I couldn’t sing or dance, but I sure could cry. Picture it. Wichita, Kansas, 1968.
The curtain rises on an empty stage. It is late afternoon, November 1945. The rooms are dusty, the curtains in rags. Chairs and tables are overturned. The door at the foot of the small stairwell swings open. MR. FRANK comes up the steps into view. He is a gentle, cultured European in his middle years. There is still a trace of a German accent in his speech.
He stands, looking slowly around, making a supreme effort at self-control. He is weak, ill. His clothes are threadbare. After a second, he drops his rucksack on the couch and moves slowly about. He opens the door to one of the smaller rooms and then abruptly closes it again, turning away. He goes to the window at the back, looking off at the Westertoren as its carillon strikes the hour of six; then, he moves restlessly on.
From the street below, we hear the sound of a barrel organ and children’s voices at play. There is a many-colored scarf hanging from a nail. MR. FRANK takes it, putting it around his neck. As he starts back for his rucksack, his eye is caught by something lying on the floor. It is a woman’s white glove. He holds it in his hand, and suddenly all of his self-control is gone. He breaks down crying.
Our drama teacher, Ruth McCormick, cast me as Otto Frank; Jan Chandler Randle played my daughter Anne. The set was a wonderful piece of heavy-duty carpentry, and it provided quite a workout as we used the crawlspace, the backstage up and down stairs, and onstage steps.
No production detail was left to the imagination. The prop list was specific to minutia for every Act and Scene.

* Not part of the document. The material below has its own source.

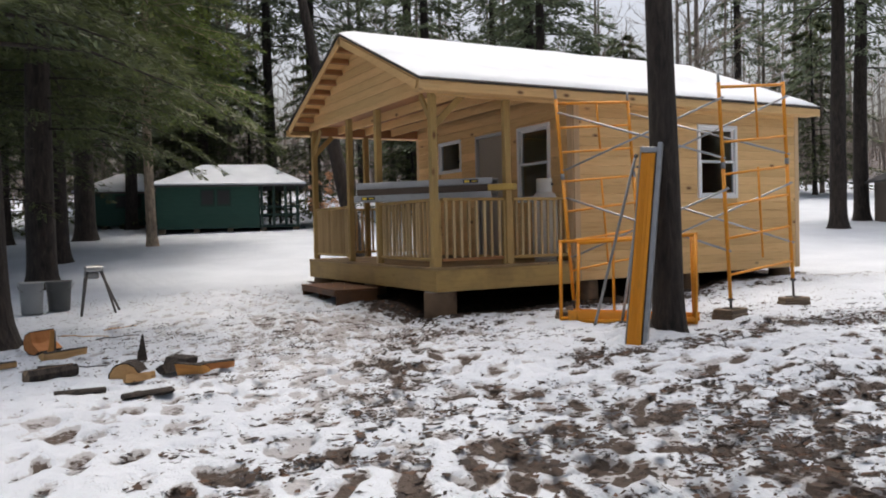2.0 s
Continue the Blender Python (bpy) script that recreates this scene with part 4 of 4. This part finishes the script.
def far_wood():
    """The crowded grey stems and brush of the hillside, too many to count."""
    rng = random.Random(14)
    vs, fs = [], []

    def blade(p, q, w):
        p, q = Vector(p), Vector(q)
        side = (q - p).cross(Vector((0.5, 0.86, 0))).normalized() * w
        depth = Vector((0.5, 0.86, 0)) * w
        n0 = len(vs)
        vs.extend([p - side, p + side, p + depth, q - side * 0.5, q + side * 0.5, q + depth * 0.5])
        fs.extend([(n0, n0 + 1, n0 + 4, n0 + 3), (n0 + 1, n0 + 2, n0 + 5, n0 + 4), (n0 + 2, n0, n0 + 3, n0 + 5)])

    for i in range(1700):
        a = radians(rng.uniform(-26, 72))
        d = rng.uniform(48, 120)
        x, y = -4.5 + d * math.sin(a), -8.5 + d * math.cos(a)
        z = gz(x, y)
        h = rng.uniform(2, 12)
        blade((x, y, z - 0.2), (x + rng.uniform(-0.9, 0.9), y, z + h), rng.uniform(0.02, 0.075))
        for _ in range(14):
            f = rng.uniform(0.15, 1)
            b = Vector((x, y, z + h * f))
            blade(b, b + Vector((rng.uniform(-1.6, 1.6), rng.uniform(-1, 1), rng.uniform(0.1, 1.6))), rng.uniform(0.012, 0.03))
    ob = quick_mesh("far_woods", vs, fs, BARK_LIGHT)
    tagged(ob, "crowded bare grey stems of the far hillside wood", "woods", kind="stuff")


far_wood()
# leaning trunk beyond the porch and the coppery beech
bare_tree("leaning_tree", 10.0, 0.21, 71, (2.31, 8.4), BARK, "dark trunk leaning beyond the porch", spin=0.0, lean=(-0.19, 0.0), limbs=6, crown0=0.6)
bare_tree("beech", 2.0, 0.03, 72, (5.0, 18.0), BARK_LIGHT, "young beech with dry copper leaves", leaves=BEECH, limbs=16, crown0=0.15, twigs=4)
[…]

(A1; S1 PROPS, pre-show blackout = 33 seconds):
1. Overturned chairs (2)
2. Cushion off couch
3. Knitted scarf on floor, irregular, multiple colors as if made from scraps
4. Diary & papers on back counter
5. Curtains pulled down
6. Lamp overturned
7. Womanʼs white glove on floor
8. Mason jar overturned
And, no detail was more important to our Kansas production—and me—than the scarf I wore in that play.
It was a surprise gift from Jan Chandler to me at the final rehearsal. She knitted it by hand for me—just as Anne Frank had knitted the one for her father decades before.
I didn’t need to know anything about Method Acting to call up tears whenever I looked at it. The scarf, its context, and the horrific history of those years in Eastern Europe did that for me.
It’s amazing what I found going through a file of photos and clippings that my mom kept. Here’s the entire cast and tech list for the production. I’m blown away by this phrase from the story in the school newspaper, The Stampede, “The story is not fiction…”
SCRIPT, END OF SHOW:
“Each time our train would stop . . . at a siding, or a crossing . . . we’d all get out and go from group to group . . . Where were you? Were you at Belsen? At Buchenwald? At Mauthausen? Is it possible that you knew my wife? Did you ever see my husband? My son? My daughter? That’s how I found out about my wife’s death . . . of Margot, the Van Daans . . . Dussel. But Anne . . . I still hoped . . . Yesterday I went to Rotterdam. I’d heard of a woman there . . . She’d been in Belsen with Anne . . . I know now.”
He picks up the diary again and turns the pages back to find a certain passage. As he finds it, the stage lights begin to slowly dim as we hear Anne’s Voice—
“In spite of everything, I still believe that people are really good at heart.”
Mr. Frank slowly closes the diary.
“She puts me to shame.”
The stage goes dark as the Curtain Falls.